The Indian stock market, a barometer of the country’s economic health, often mirrors the political climate, particularly during elections. Over the past two decades, the interplay between election outcomes and market responses has provided a fascinating insight into investor sentiment and economic expectations. This blog delves into how the Indian stock market has reacted to elections from 2004 to 2024, highlighting key trends and notable events.

2004: The Unexpected Turn

In 2004, the general elections brought an unexpected result with the Congress-led United Progressive Alliance (UPA) defeating the incumbent Bharatiya Janata Party (BJP). The stock market, which had anticipated a BJP victory, reacted sharply. The Bombay Stock Exchange (BSE) Sensex plunged by 11% in a single day, triggering a trading halt. This reaction was primarily driven by investor fears about the stability of the new coalition government and its economic policies. However, as the new government emphasized economic reforms, the market gradually recovered.

2009: Stability Brings Optimism

The 2009 elections saw the UPA securing a stronger mandate, reducing its reliance on coalition partners. This stability was welcomed by the markets, leading to a 17% surge in the Sensex on the day the results were announced. The decisive victory was interpreted as a positive signal for continuity in economic policies and reforms, boosting investor confidence.

2014: A Wave of Hope

The 2014 general elections were a landmark event, with the BJP securing a majority under the leadership of Narendra Modi. The stock market had been bullish in anticipation of a pro-business government, and the Sensex reflected this optimism by reaching new highs. On the day of the election results, the Sensex surged by 6%, driven by expectations of economic reforms, infrastructural development, and a more business-friendly environment.

2019: Continuity and Confidence

In 2019, the re-election of Narendra Modi with an even larger mandate reassured investors of policy continuity. The Sensex responded positively, with a 3.75% rise on the day following the election results. This response was underpinned by expectations of sustained economic reforms and political stability, factors crucial for long-term economic growth.

2024: Anticipation and Anxiety

As of now, the 2024 elections are on the horizon, and the stock market’s reaction remains to be seen. Historically, the market tends to become volatile in the months leading up to the elections, reflecting investor uncertainty. Factors such as economic performance, geopolitical tensions, and policy announcements will play significant roles in shaping market sentiment.

Key Trends and Insights

Volatility and Uncertainty: Elections often introduce a period of heightened volatility. Investors react not only to the outcomes but also to the political narratives and campaign promises that precede the results.

Policy Continuity: Markets favor continuity in economic policies. Abrupt changes or the potential for policy reversals can lead to negative reactions, as seen in 2004.
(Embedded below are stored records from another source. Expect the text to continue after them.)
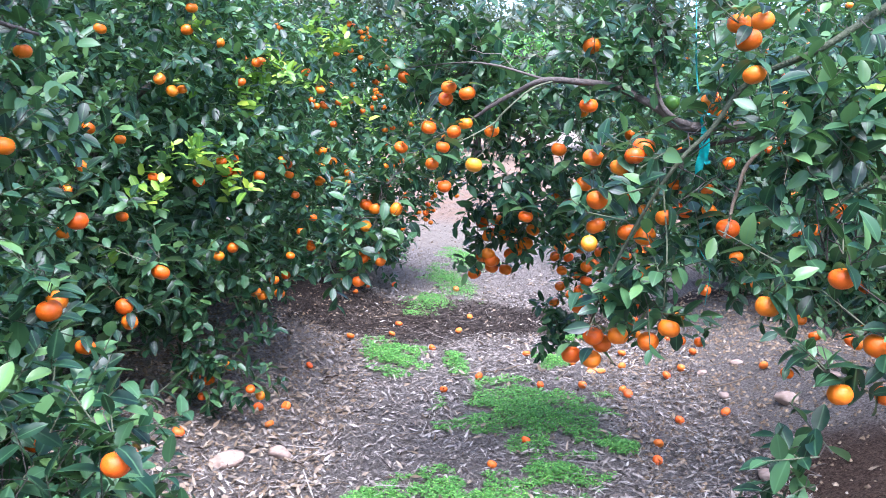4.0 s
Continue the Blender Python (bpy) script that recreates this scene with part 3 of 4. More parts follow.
    part("dead_twig", tube([(1.85, 3.09, 1.68), (1.77, 3.07, 1.6), (1.745, 3.045, 1.58), (1.72, 3.02, 1.55), (1.7, 3.0, 1.47)], 0.0025, 0.001, 6, 4, 0.2, 3), CUTWOOD, tree, "bare bleached twig")
    for k in range(13):
        a = 6.283 * k / 13 + 0.2 * math.sin(5 * k)
        c, s_ = math.cos(a), math.sin(a)
        q = 1 + 0.12 * math.sin(3 * k)
        limb([(4.27 + 0.02 * c, 3.3 + 0.09 * s_, 0.62), (4.27 + 0.06 * c, 3.3 + 0.125 * s_, 0.52 + 0.03 * math.sin(7 * k)), (4.265 + 0.1 * q * c, 3.3 + 0.16 * q * s_, 0.43), (4.26 + 0.13 * q * c, 3.3 + 0.19 * q * s_, 0.34), (4.255 + 0.16 * q * c, 3.3 + 0.22 * q * s_, 0.22)], 0.024, 0.042, ROOT, 12, "root", "warm brown root ridge")
    # sawn stubs
    part("sawn_end", tube([(4.24, 3.63, 1.2), (4.17, 3.63, 1.19), (4.15, 3.63, 1.188)], 0.042, 0.035, 12, 3), CUTWOOD, tree, "pale sawn limb end")
    part("sawn_end", tube([(3.55, 3.57, 1.56), (3.5, 3.54, 1.575)], 0.026, 0.022, 10, 3), CUTWOOD, tree, "small sawn limb end")

    front = [(1.174, 3.023, 1.216), (1.201, 2.99, 1.14), (1.181, 3.09, 1.066), (1.21, 3.02, 1.072), (1.24, 3.03, 1.11), (1.295, 2.872, 1.153), (1.321, 2.819, 1.197), (1.25, 2.95, 1.15),
             (1.224, 3.104, 1.582), (1.265, 3.027, 1.56), (1.28, 2.973, 1.592), (1.311, 2.99, 1.613), (1.246, 3.123, 1.403), (1.23, 3.081, 1.474), (1.28, 2.991, 1.403), (1.32, 2.98, 1.395), (1.337, 2.9, 1.45), (1.49, 2.882, 1.424)]
    side = [(1.392, 2.53, 1.31), (1.51, 2.47, 1.375), (1.583, 2.445, 1.243), (1.494, 2.425, 1.155), (1.86, 3.17, 1.384), (2.023, 3.212, 1.432), (1.47, 2.81, 1.86), (1.46, 2.84, 1.9), (1.437, 2.7, 1.89), (1.42, 2.69, 1.776),
            (1.51, 2.9, 1.905), (2.404, 4.145, 1.859), (1.75, 2.6, 1.62), (1.66, 2.5, 1.12), (2.0, 2.7, 1.45), (1.72, 2.9, 1.6)]
    arch = [(0.936, 4.519, 1.843), (1.017, 3.988, 1.786), (1.015, 4.031, 1.748), (1.068, 3.923, 1.765), (1.03, 3.95, 1.633), (1.177, 3.997, 1.638), (0.878, 4.172, 1.571), (1.013, 4.058, 1.577), (1.036, 4.134, 1.43), (0.963, 4.08, 1.646), (1.096, 4.065, 1.662), (1.0, 4.2, 1.51),
            (0.803, 4.343, 1.327), (0.88, 4.302, 1.328), (0.767, 4.349, 1.257), (0.795, 4.314, 1.148), (0.735, 4.29, 1.05), (0.769, 4.364, 1.341), (0.752, 4.334, 1.135), (0.817, 4.298, 1.129)]
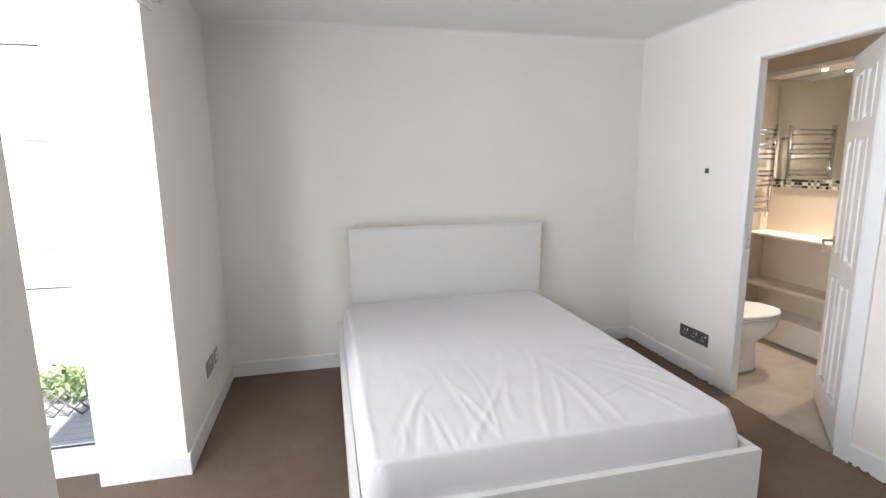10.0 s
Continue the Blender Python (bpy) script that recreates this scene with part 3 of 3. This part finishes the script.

Reform Expectations: Elections that bring to power governments perceived as reform-oriented generally result in positive market reactions. The anticipation of economic reforms and a pro-business environment boosts investor confidence.

Global Factors: While elections are significant, global economic conditions and geopolitical developments also influence market reactions. For instance, during the 2008 global financial crisis, external factors overshadowed the 2009 election impact to some extent.

Conclusion

The Indian stock market’s reactions to elections over the past 20 years underscore the complex interplay between politics and economics. While immediate reactions can be sharp and driven by sentiment, long-term trends are shaped by the actual policies and stability brought in by the elected governments. Investors, thus, closely monitor election outcomes, as they provide critical cues for future economic trajectories.